The Executive Board of the International Monetary Fund (IMF) today completed the third review of Mozambique’s economic performance under the program supported by the Policy Support Instrument (PSI). The Board’s decision was taken on a lapse of time basis.
The PSI for Mozambique was approved by the Executive Board on June 24, 2013 (see Press Release No. 13/231)
Mozambique’s macroeconomic performance remains robust. Growth is forecast at 7.5 percent for 2014 with low inflation (12-month Maputo average through November was 2.4 percent) despite an expansionary and higher than programmed fiscal stance and reserve money running modestly above target. Performance under the PSI-supported program has been mixed—while all but one of the quantitative assessment criteria were met at end-June, there were some slippages during the second half of the year and some delays in implementing structural reforms.

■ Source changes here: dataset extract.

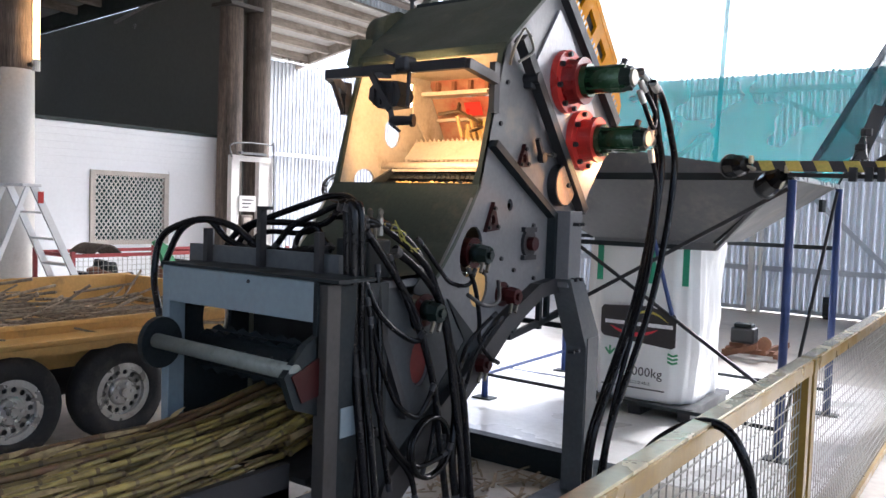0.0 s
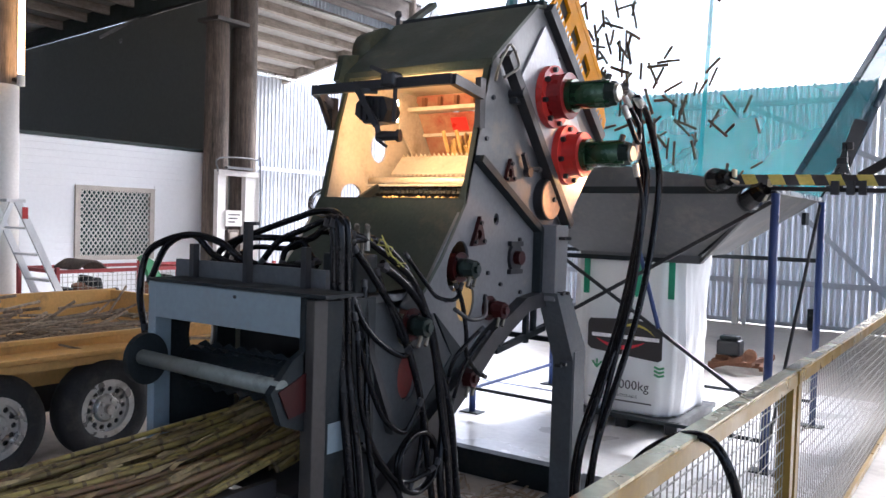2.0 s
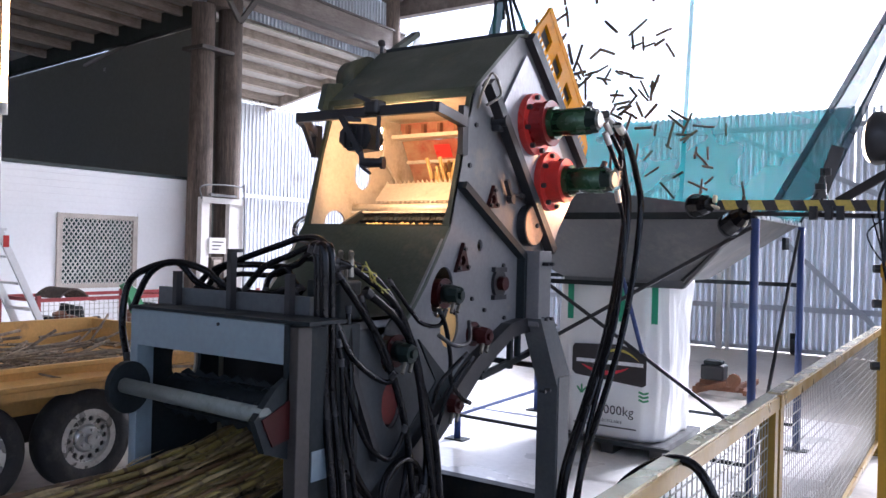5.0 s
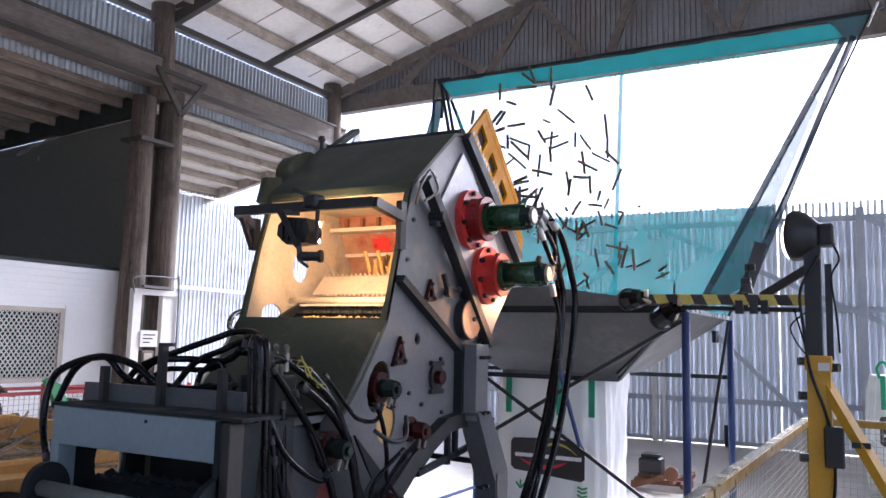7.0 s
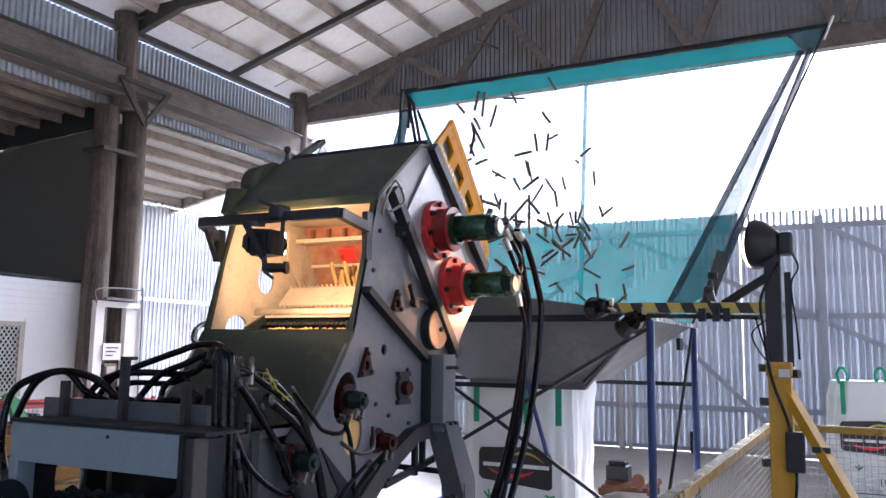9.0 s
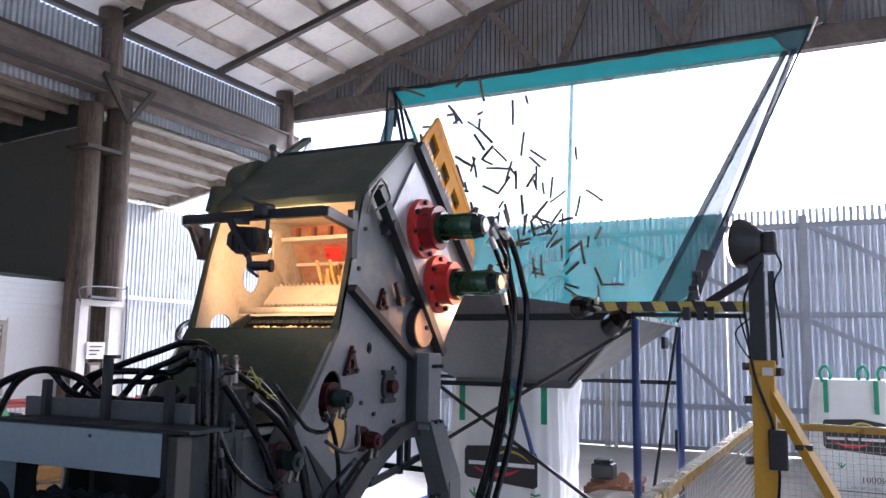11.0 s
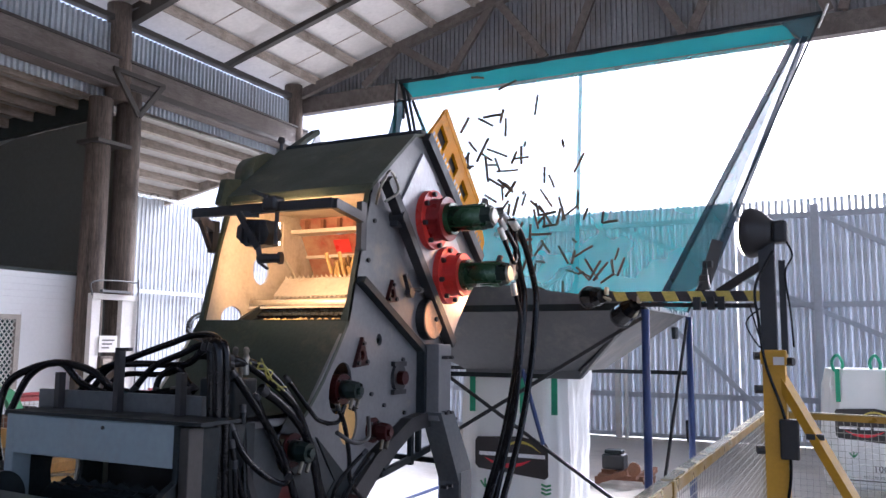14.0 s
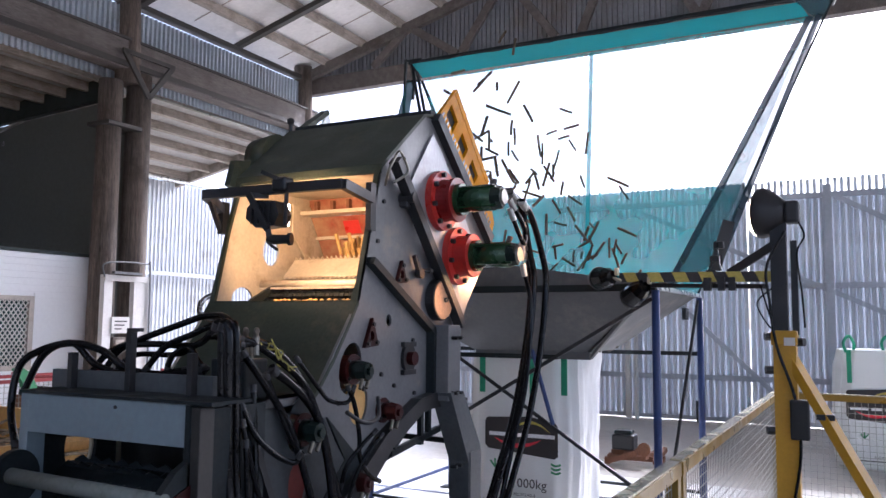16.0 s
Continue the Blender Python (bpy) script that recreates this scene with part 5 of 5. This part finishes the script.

The main short-term challenge is to maintain the growth momentum while preserving fiscal and debt sustainability. Fiscal consolidation needs to be initiated in the 2015 budget to restore prudent fiscal management. While low import prices have dampened inflation, the Bank of Mozambique should stay vigilant and adhere to its medium-term inflation target. Key structural reform priorities include improving VAT and overall tax administration, continuing public financial management reforms, strengthening institutional capacity to ensure transparent public investment management and borrowing, and enhancing the business environment and financial sector development. Completion of the contract negotiations for the production of liquefied natural gas (LNG) is a critical milestone for the launch of this project, one of the largest in sub-Saharan Africa.
Despite the heightened risks from an uncertain global outlook, growth is expected to remain strong and be broad-based in the medium term, boosted by the natural resource boom and infrastructure investment. Fiscal adjustment over the medium term will be essential to preserve debt sustainability and macroeconomic stability.

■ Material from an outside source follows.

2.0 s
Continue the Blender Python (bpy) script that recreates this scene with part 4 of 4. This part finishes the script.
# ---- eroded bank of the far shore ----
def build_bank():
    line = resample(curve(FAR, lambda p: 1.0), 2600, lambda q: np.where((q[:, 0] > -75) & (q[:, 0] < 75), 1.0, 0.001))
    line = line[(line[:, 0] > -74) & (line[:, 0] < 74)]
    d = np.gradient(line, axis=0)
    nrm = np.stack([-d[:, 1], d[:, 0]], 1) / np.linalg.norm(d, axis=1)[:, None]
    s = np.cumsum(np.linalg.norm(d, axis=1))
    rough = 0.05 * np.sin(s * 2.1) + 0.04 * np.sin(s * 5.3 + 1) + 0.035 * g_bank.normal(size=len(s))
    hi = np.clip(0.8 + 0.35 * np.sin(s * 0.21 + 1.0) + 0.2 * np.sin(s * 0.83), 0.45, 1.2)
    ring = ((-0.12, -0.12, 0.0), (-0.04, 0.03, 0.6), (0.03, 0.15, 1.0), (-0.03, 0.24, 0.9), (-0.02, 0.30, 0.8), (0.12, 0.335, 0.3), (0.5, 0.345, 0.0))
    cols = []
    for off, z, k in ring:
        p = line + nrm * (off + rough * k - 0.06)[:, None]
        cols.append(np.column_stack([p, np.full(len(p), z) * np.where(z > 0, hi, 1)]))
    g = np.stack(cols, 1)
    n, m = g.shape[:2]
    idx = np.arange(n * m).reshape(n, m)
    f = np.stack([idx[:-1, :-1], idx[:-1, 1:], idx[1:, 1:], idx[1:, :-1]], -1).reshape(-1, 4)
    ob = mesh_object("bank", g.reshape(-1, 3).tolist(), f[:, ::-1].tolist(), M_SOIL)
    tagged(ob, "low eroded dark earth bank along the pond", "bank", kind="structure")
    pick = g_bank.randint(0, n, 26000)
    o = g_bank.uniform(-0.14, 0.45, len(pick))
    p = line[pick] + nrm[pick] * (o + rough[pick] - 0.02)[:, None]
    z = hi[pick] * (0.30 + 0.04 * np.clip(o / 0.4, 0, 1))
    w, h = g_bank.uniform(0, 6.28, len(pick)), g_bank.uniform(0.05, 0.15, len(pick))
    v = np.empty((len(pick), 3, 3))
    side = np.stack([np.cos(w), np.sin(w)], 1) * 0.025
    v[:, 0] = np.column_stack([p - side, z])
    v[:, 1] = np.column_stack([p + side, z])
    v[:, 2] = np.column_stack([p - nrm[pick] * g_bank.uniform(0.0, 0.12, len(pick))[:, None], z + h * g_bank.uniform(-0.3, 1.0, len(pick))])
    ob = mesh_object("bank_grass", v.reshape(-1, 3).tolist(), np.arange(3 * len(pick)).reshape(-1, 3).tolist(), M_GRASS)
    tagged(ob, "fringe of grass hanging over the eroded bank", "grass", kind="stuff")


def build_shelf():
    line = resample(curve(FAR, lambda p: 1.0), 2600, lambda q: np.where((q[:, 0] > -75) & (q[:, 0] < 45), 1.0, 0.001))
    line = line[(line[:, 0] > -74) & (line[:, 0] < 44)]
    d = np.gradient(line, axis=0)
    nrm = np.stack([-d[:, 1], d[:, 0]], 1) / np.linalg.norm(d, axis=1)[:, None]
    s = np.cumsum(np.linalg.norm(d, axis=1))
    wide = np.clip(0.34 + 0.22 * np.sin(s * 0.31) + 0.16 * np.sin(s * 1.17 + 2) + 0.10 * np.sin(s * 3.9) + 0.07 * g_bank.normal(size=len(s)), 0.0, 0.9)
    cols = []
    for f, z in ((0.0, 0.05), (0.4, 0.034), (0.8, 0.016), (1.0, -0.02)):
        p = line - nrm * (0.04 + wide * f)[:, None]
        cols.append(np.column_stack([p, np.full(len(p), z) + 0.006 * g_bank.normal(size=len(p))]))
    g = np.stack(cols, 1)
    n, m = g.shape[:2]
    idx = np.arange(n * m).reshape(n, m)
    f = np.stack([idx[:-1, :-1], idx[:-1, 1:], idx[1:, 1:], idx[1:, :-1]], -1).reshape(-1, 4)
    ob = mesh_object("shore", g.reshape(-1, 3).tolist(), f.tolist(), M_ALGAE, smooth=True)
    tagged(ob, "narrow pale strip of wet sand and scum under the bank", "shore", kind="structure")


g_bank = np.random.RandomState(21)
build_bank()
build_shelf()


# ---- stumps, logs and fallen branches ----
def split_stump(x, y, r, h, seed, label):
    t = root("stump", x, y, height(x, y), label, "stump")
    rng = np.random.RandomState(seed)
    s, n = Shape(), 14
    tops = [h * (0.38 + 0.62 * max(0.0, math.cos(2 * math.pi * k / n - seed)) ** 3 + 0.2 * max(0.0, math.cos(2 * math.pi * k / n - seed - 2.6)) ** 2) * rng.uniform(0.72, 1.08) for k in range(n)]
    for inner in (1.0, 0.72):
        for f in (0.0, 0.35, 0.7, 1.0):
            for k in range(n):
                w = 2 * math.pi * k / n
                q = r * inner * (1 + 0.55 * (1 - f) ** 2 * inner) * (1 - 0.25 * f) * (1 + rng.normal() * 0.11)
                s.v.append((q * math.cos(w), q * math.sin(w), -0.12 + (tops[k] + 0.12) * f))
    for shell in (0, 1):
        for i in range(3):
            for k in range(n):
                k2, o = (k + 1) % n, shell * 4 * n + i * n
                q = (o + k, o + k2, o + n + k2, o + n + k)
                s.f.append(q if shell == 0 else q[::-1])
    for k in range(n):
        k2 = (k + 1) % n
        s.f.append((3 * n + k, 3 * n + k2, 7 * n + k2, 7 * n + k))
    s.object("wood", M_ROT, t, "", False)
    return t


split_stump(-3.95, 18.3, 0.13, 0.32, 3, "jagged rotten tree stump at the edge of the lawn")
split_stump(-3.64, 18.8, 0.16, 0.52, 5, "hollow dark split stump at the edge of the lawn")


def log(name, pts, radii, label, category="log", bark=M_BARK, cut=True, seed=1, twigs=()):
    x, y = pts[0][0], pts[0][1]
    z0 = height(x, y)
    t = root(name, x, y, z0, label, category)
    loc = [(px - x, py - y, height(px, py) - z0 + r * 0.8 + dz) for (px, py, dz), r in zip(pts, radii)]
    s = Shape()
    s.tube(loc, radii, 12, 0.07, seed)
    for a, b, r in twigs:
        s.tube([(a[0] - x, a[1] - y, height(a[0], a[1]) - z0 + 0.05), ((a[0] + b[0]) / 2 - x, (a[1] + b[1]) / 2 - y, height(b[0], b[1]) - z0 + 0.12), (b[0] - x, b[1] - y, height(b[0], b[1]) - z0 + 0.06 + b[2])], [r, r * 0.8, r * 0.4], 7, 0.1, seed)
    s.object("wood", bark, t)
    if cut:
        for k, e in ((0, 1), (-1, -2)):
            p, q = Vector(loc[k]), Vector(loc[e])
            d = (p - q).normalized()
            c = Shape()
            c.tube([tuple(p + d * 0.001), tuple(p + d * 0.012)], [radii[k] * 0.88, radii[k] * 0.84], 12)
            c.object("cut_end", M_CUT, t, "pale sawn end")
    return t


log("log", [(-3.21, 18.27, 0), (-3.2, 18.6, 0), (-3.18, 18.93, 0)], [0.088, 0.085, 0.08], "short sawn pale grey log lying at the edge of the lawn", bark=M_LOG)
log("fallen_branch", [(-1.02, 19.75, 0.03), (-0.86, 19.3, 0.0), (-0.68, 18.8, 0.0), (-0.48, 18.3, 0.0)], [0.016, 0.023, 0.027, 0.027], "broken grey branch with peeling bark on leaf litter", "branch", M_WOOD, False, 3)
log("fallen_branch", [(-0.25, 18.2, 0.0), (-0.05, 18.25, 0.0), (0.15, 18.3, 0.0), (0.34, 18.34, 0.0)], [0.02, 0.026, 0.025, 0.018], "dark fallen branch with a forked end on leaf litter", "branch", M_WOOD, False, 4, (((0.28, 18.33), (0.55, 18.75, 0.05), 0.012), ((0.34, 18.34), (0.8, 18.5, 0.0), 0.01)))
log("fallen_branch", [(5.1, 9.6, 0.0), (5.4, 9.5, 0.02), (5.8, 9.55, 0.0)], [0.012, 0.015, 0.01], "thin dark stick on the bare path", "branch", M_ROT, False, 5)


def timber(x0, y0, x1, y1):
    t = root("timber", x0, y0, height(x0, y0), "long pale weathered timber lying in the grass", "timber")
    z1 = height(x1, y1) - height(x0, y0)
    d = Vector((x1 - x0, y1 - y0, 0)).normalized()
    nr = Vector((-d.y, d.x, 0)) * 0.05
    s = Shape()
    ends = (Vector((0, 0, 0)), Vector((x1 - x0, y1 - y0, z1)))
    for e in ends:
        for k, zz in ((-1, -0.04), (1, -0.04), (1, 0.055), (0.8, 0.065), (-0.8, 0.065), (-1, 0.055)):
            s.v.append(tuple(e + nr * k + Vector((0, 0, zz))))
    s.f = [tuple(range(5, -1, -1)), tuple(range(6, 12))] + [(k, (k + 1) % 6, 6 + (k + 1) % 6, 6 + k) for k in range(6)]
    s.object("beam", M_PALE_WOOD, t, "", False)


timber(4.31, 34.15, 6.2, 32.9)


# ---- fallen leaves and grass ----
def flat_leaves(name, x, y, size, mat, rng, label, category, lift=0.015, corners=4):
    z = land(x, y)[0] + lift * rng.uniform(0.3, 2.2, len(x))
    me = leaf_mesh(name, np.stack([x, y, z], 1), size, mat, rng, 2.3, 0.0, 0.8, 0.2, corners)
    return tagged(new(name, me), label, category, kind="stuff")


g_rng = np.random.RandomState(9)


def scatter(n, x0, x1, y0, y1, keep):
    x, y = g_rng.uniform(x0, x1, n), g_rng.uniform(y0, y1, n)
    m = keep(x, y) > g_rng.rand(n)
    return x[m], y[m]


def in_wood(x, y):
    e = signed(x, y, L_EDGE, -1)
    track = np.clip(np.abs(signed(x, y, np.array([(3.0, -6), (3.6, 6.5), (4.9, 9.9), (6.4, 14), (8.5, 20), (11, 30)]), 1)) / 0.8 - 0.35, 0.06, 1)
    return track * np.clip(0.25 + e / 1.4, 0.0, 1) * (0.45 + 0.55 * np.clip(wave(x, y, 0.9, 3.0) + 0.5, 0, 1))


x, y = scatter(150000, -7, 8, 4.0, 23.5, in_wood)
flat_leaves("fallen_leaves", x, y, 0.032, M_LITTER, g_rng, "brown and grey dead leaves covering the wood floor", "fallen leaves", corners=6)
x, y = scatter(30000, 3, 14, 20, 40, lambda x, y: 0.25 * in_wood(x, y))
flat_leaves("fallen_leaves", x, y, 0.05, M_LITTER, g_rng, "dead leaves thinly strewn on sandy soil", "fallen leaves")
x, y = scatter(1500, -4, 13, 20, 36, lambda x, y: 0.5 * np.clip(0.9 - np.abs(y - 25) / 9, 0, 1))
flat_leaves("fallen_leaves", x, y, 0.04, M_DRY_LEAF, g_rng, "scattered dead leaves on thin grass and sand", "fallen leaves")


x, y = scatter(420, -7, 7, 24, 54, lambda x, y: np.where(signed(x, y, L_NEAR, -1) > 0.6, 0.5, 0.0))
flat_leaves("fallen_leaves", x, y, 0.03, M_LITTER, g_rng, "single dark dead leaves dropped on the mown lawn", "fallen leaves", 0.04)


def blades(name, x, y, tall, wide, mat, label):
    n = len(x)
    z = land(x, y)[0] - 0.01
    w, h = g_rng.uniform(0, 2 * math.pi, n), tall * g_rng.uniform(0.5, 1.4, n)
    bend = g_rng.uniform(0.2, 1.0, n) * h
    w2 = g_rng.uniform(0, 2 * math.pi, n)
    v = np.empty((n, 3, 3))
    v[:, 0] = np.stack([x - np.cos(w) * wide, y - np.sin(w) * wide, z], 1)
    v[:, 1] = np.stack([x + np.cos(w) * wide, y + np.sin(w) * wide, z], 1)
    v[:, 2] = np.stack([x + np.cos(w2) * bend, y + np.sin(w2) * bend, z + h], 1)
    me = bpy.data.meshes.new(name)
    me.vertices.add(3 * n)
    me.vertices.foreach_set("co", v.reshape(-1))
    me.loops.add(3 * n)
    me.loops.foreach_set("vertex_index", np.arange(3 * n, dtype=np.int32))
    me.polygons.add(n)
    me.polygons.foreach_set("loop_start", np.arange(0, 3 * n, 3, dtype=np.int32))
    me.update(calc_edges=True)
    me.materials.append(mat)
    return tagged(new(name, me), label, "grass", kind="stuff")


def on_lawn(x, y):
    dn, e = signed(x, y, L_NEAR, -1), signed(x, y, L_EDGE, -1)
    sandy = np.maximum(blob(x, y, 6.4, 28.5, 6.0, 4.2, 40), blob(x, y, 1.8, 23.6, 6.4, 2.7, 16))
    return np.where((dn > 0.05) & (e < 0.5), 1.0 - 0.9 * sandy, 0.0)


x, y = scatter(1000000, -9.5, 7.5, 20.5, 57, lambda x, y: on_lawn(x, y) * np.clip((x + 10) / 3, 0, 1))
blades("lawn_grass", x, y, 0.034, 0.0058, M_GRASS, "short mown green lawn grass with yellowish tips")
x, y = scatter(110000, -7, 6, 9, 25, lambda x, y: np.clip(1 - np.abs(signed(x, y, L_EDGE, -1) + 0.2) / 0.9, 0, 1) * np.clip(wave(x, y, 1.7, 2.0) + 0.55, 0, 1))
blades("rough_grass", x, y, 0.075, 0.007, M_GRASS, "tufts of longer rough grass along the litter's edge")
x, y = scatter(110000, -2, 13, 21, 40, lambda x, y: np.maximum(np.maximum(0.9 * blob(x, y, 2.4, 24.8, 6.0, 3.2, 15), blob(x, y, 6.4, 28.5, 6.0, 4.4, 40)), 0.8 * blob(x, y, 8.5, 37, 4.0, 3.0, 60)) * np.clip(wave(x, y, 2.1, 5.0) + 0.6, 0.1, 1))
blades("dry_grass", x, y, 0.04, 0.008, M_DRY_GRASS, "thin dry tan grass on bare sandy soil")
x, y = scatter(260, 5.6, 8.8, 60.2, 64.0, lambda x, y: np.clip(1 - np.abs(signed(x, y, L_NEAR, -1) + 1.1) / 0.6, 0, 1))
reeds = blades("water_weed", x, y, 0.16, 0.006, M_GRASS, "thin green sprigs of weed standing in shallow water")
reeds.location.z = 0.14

This requires measures to contain current spending pressures while bringing investment to a more sustainable level. With foreign aid likely to decline over the medium term, Mozambique will need to borrow in order to provide additional resources for achieving targeted improvements in physical infrastructure and human capital. To ensure the efficiency of investment and borrowing, it is essential to further strengthen investment planning and implementation, as well as debt management. Structural reforms focusing on public financial management, monetary policy tools, banking supervision, and business facilitation should be implemented vigorously to sustain growth and render it more inclusive.